For A-1 cruelty a certain kind
of saccharine is necessary, not the white
stuff stirred in coffee but the crystals
sprinkled over purpose: the melting
smile or wet-eyed look of sympathy
right before the shiv in the ribs.
Once I knew a woman
who took pleasure in playing
sweet old lady, leaving burnt fingers
where a handshake used to be, the victim
left staring into space, puzzling
over what was heard that managed
to cut to the quick so quickly. Words—
cruel words, out-for-blood words,
snob-tinted and dagger words,
wielded as artfully as a surgeon’s
first swipe, knowing just where, under
the ribbon of blood, one’s vulnerability lies,
that soft spot cowering under the skin.
She always wore a red hat, a floppy
doodad on its brim to look quirky,
which is to say “interesting.” And I’m
reminded of the Australian pitcher plant,
its lipstick-red rim or the red-veined
cobra lily, first cousin to the venus flytrap
that attracts the unsuspecting into its
lethal pods.
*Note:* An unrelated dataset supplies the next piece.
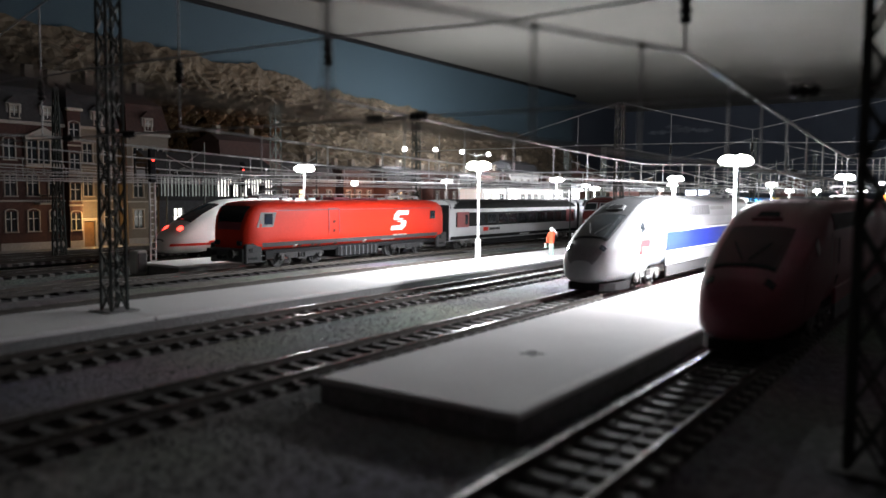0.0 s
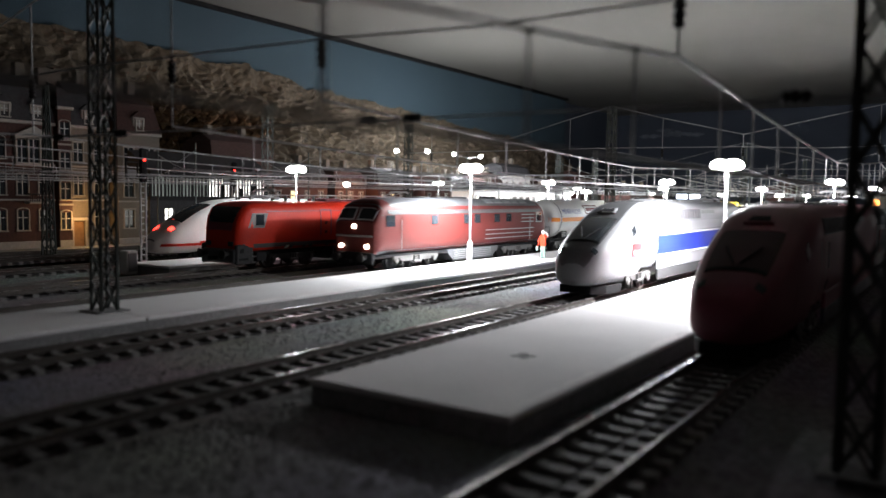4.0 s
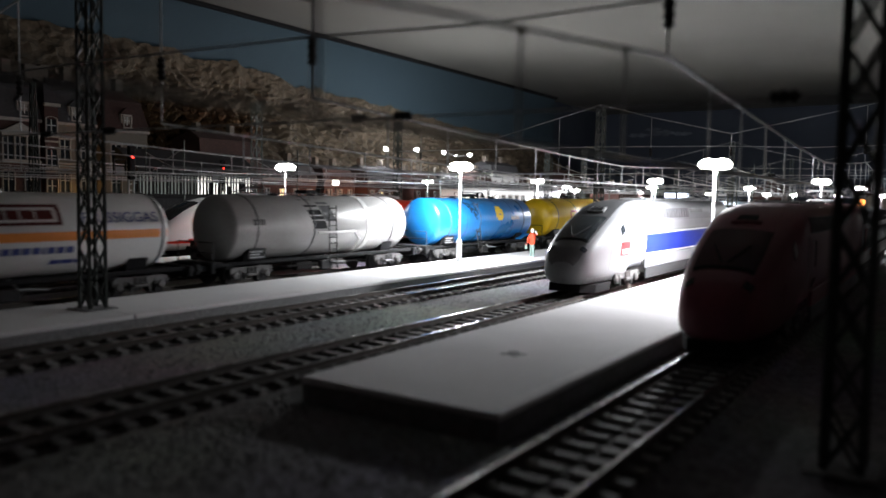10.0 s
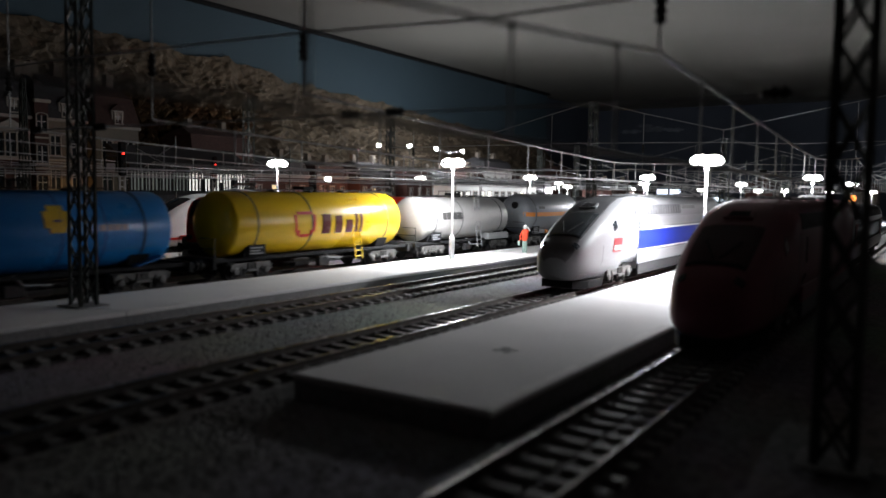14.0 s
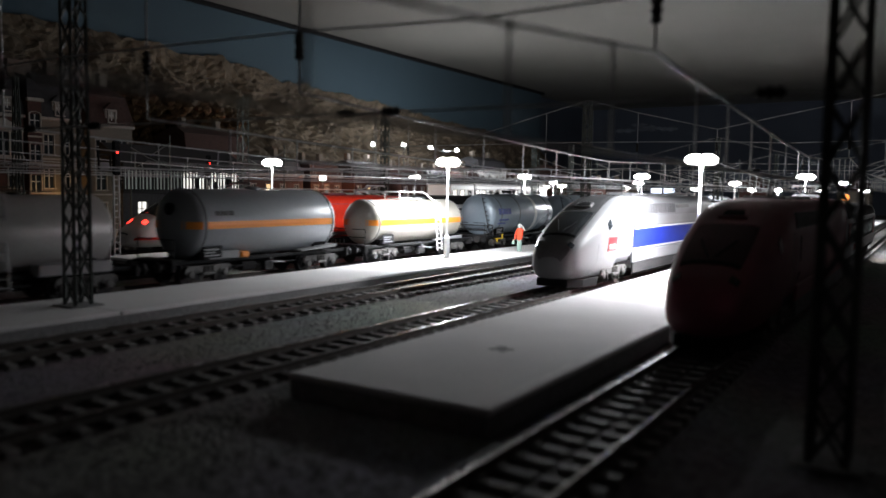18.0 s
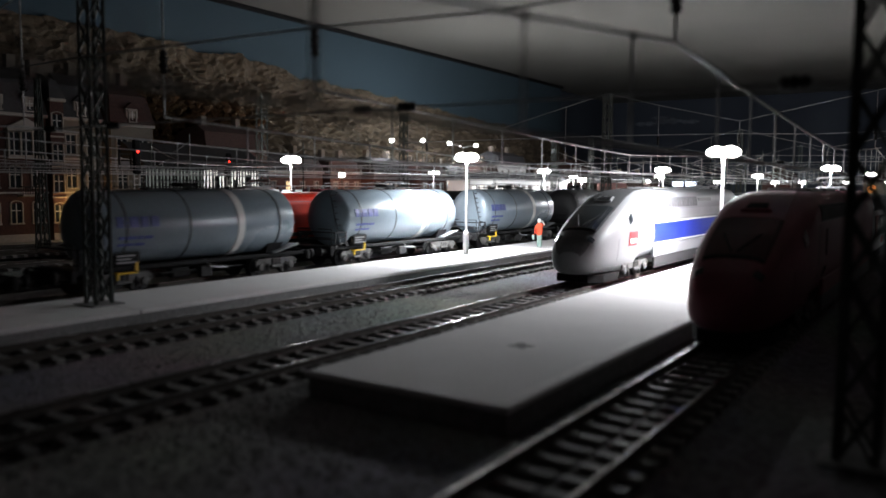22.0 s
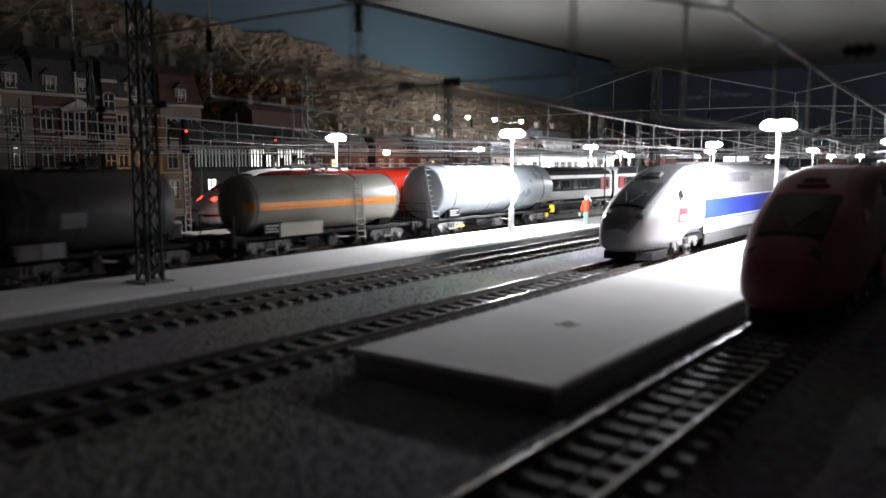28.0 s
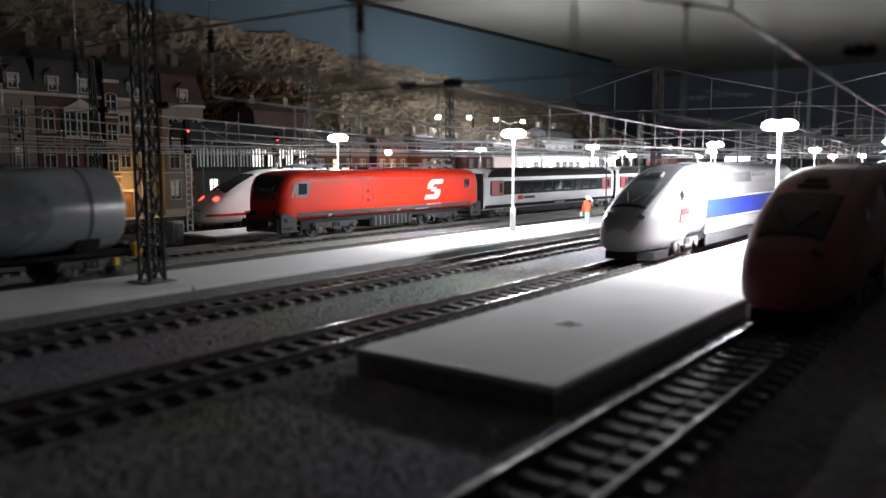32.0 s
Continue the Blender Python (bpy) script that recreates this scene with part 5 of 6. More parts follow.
w, b, tank, L = joins(tank_wagon(2702, 2815, TANKDUSTY, "dusty white gas tank wagon with a faded orange stripe", WHEELS, 14.4, 26.2, 9.5, ORANGE, None, "gas"))
ladder(w, 16.4, L * 0.66, 5, 38, 6, TANKDUSTY, 2.5)
m = Mesh()
for s in (-1, 1):
    m.wire([(s * 6, L * 0.4, 40.5), (s * 6, L * 0.4, 44.5), (s * 6, L * 0.6, 44.5), (s * 13, L * 0.66, 38)], 0.5)
m.box(-6, 6, L * 0.42, L * 0.58, 40.6, 41.2)
part("service_platform", m, TANKDUSTY, w)
part("side_box", Mesh().box(9, 15, L * 0.16, L * 0.42, 10.5, 17.5, 0.5), TANKDUSTY, w)
w, b, tank, L = joins(tank_wagon(2847, 2993, TANKPALE, "long pale silver tank wagon at the train's end", WHEELS, 16.8, 28.3, 9.5, None, (0.62,), "plain"))
part("label_edge", b.side(33.4, 56.6, 29.1, 32.9, 0.2, 1, 0, 4, 2), DULLRED, tank, "thin red label edge")
part("label", b.side(34, 56, 29.6, 32.4, 0.35, 1, 0, 4, 2), WHITE, tank, "white label")
part("writing", bars(b, 36, 30.5, [5, 5, 6], 0.8, 0.8, 0.5), DULLRED, tank)
ladder(w, 13.5, 1.0, 12, 44, 6, TANKSILVER, 7)
part("step", Mesh().box(10, 14.5, 20, 30, 5.6, 6.4, 0.2), YELLOW, w)
part("end_handle", Mesh().box(11, 14.4, L + 1, L + 4, 8.5, 14.5, 0.5).box(12, 14.4, L - 8, L - 6, 6.0, 9.0, 0.3), YELLOW, w, "yellow end handle")

# ---- lamps ----
LAMPS = [(-268, 428, 0.74), (-268, 825, 1.2), (-268, 1290, 1.0), (-104, 415, 1.2), (-104, 810, 1.3), (-104, 1190, 0.5), (-421, 424, 0.19), (-421, 850, 0.9), (-421, 1280, 0.8), (-630, 920, 0.5), (-630, 1400, 1.0)]
LAMP_WATTS = 0.85
for x, y, k in LAMPS:
    if x == -104:
        platform_lamp(x, y, 64, PLAT, LAMP_WATTS * k, 0.76 if y == 415 else 0.6, 0.09 if y == 415 else 0.1, 176.0)
    else:
        platform_lamp(x, y, 64, PLAT, LAMP_WATTS * k, 0.84 if x == -268 and y < 500 else 0.55, 0.06 if x == -268 and y < 500 else 0.24 if x == -268 else 0.38, 169.0 if x == -268 and y < 500 else 172.0)
for x, y in ((-268, 1700), (-421, 1650), (-104, 1560), (-560, 1280), (-560, 1620), (-700, 1250), (-760, 1650), (-330, 1760), (-200, 1820), (60, 1250), (60, 1640)):
    platform_lamp(x, y, 64, GROUND, LAMP_WATTS * {1280: 1.0, 1700: 0.8, 1560: 0.5, 1250: 0.2, 1620: 0.4, 1760: 0.25}.get(y, 0), 0.55, 0.22)


def street_lamp(x, y, height, heads, base, watts=0.0):
    ob = thing("street_lamp", at(x, y, base), "lit street lamp on a tall thin post", "lamp", "street lamps")
    part("post", Mesh().tube((0, 0, 0), (0, 0, height), 0.9, 0.6, 8), MAST, ob)
    for d in heads:
        if d:
            part("arm", Mesh().wire([(0, 0, height - 4), (0, d * 0.5, height - 0.5), (0, d, height)], 0.45), POST, ob)
        part("lamp_head", Mesh().lathe((0, d, height), [(1.6, -1.6), (3.8, 0), (4.4, 2.4), (3.2, 4.6), (0.6, 5.4)], 14), BULB, ob, "glowing white lamp head", True).visible_shadow = False
    if watts:
        lamp_light(x, y, base + height + 3, watts)
    return ob


street_lamp(-612, 700, 62, [0], GROUND, 0.03)
street_lamp(-800, 1042, 70, [0], 50, 0.25)
street_lamp(-800, 1132, 72, [0], 52, 0.0)
street_lamp(-800, 1266, 74, [-47, 47], 50, 1.0)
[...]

Then eats them alive.
Confidentially Pink
When I stepped down from the train
and he wasn’t there
I didn’t panic. I knew he’d come
for I had dressed in pink—
a morning bud. An invitation.
When I was a child, Grandma
sent me home with armloads of pinks.
Peonies—blowsy blossoms to bury
a face in. Buds, hard as knuckles
and sticky with juice, aching to open.
Sweetness she’d call me, as if she saw
in advance that day in the forest where
he took me—lying together under May’s
first green—pressing himself to my need
as if to absorb me and all my pinks.
A time wished for, hoped for, long
before stepping off that train: an armful
wrapped in blush, a present of pink.
Years have passed since that day,
but despite my talent for making things up,
I can’t spin those hours any differently—
that day making up for so many
before and afters. A bounty that stands
like a lighthouse in memory, sweeping
its bright beam over all the rest, even when
peonies crawl with ants or when they droop—
as they do now—too old and heavy for their necks.